The application exposes all seven output formats supported by Clustal-Omega, selectable from a dropdown in the options panel. The result file is always offered for download with the correct file extension:

Clustal (.aln)

The classic Clustal format. Sequences are broken into blocks of 60 columns, with a conservation line below each block showing *, :, and . symbols for conservation level. Best for quick visual inspection.

FASTA / PHYLIP / Stockholm

FASTA is the most portable format for passing alignments to other tools. PHYLIP is required by many phylogenetics programs (e.g. RAxML). Stockholm is used by HMMER and Pfam for profile HMM construction.

MSF / SELEX / Vienna

MSF (GCG format) is accepted by older analysis pipelines. SELEX is used by some HMM tools. Vienna format is specific to RNA secondary structure alignment workflows.

Security Considerations

Because the app runs an external binary on user-provided input, several layers of protection were added to prevent misuse:

  • No shell expansion β€” clustalo is called via a Python list argument to subprocess.run(), never through a shell string, making shell injection impossible.
  • Extra-options blocklist β€” user-supplied CLI flags are parsed with shlex.split() and rejected if they contain shell metacharacters (; | & ` $ < >).
  • Download path validation β€” the /download/<filename> route validates the filename against a strict regex before constructing any file path, preventing directory traversal attacks.
  • Upload size cap β€” Flask's MAX_CONTENT_LENGTH is set to 16 MB. Input files are deleted immediately after the subprocess exits.

What I Learned

This project forced me to think about the full lifecycle of a bioinformatics tool β€” not just the science, but the engineering around it. Wrapping a command-line binary in a web interface is deceptively tricky: you have to handle everything the binary would normally tell the user via interactive prompts or manual flag inspection, and surface it clearly in a UI designed for researchers who may not be comfortable with the terminal.

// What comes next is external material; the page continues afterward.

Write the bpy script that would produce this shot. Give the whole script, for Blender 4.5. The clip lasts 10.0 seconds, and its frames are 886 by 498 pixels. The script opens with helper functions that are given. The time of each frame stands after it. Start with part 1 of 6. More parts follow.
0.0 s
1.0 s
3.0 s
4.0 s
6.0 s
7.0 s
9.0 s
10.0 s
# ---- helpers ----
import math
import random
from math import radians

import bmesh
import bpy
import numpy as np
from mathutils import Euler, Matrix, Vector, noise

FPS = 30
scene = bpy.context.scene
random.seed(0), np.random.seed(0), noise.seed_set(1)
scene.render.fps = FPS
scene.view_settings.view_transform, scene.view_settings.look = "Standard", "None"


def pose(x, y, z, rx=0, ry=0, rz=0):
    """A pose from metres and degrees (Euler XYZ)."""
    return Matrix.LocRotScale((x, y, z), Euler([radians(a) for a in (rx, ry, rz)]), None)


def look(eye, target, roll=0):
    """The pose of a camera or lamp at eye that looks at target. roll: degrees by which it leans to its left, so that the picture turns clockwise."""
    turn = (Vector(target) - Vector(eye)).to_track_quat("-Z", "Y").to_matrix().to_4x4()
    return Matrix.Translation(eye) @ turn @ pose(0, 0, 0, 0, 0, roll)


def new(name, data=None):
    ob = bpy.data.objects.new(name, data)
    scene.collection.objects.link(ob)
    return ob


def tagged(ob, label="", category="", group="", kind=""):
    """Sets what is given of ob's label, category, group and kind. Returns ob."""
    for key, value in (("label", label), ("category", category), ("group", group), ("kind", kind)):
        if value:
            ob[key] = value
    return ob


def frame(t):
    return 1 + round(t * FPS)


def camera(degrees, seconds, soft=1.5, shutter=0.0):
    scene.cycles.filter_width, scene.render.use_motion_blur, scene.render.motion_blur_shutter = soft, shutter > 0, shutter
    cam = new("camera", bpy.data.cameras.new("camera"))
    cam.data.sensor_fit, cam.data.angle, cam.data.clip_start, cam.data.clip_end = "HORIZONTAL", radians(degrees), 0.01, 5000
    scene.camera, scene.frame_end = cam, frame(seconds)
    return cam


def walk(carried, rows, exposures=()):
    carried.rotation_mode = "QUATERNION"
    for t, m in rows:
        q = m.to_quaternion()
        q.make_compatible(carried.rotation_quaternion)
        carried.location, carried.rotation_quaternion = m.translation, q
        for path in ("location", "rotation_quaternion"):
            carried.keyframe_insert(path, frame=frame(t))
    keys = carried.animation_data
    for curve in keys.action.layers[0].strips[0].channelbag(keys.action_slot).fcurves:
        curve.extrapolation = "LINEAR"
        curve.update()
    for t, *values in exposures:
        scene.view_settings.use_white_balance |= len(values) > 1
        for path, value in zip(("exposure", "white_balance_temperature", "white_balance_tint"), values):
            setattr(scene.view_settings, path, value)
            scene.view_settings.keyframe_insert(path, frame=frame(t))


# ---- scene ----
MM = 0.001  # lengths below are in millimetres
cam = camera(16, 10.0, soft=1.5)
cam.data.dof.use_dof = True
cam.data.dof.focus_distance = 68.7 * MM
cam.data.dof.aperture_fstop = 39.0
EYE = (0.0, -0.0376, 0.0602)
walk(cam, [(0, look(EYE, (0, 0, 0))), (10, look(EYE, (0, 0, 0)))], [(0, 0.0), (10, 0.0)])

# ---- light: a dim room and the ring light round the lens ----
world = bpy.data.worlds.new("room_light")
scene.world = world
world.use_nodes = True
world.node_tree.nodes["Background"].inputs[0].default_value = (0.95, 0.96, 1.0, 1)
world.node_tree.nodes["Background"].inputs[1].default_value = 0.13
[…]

The most interesting technical challenge was the auto-detection logic. The naive approach (just check if it starts with >) breaks immediately when users paste sequences without headers, or when a PDB ID like 1SBI is ambiguous with a short sequence. Building the detection to be both robust and informative β€” giving users a specific, actionable error rather than "unrecognized format" β€” required careful iteration.

On the deployment side, I learned the practical aspects of running Flask in a production environment using Gunicorn, managing persistent processes on a shared university server, and using GitHub as the deployment pipeline so updates are a single git pull away.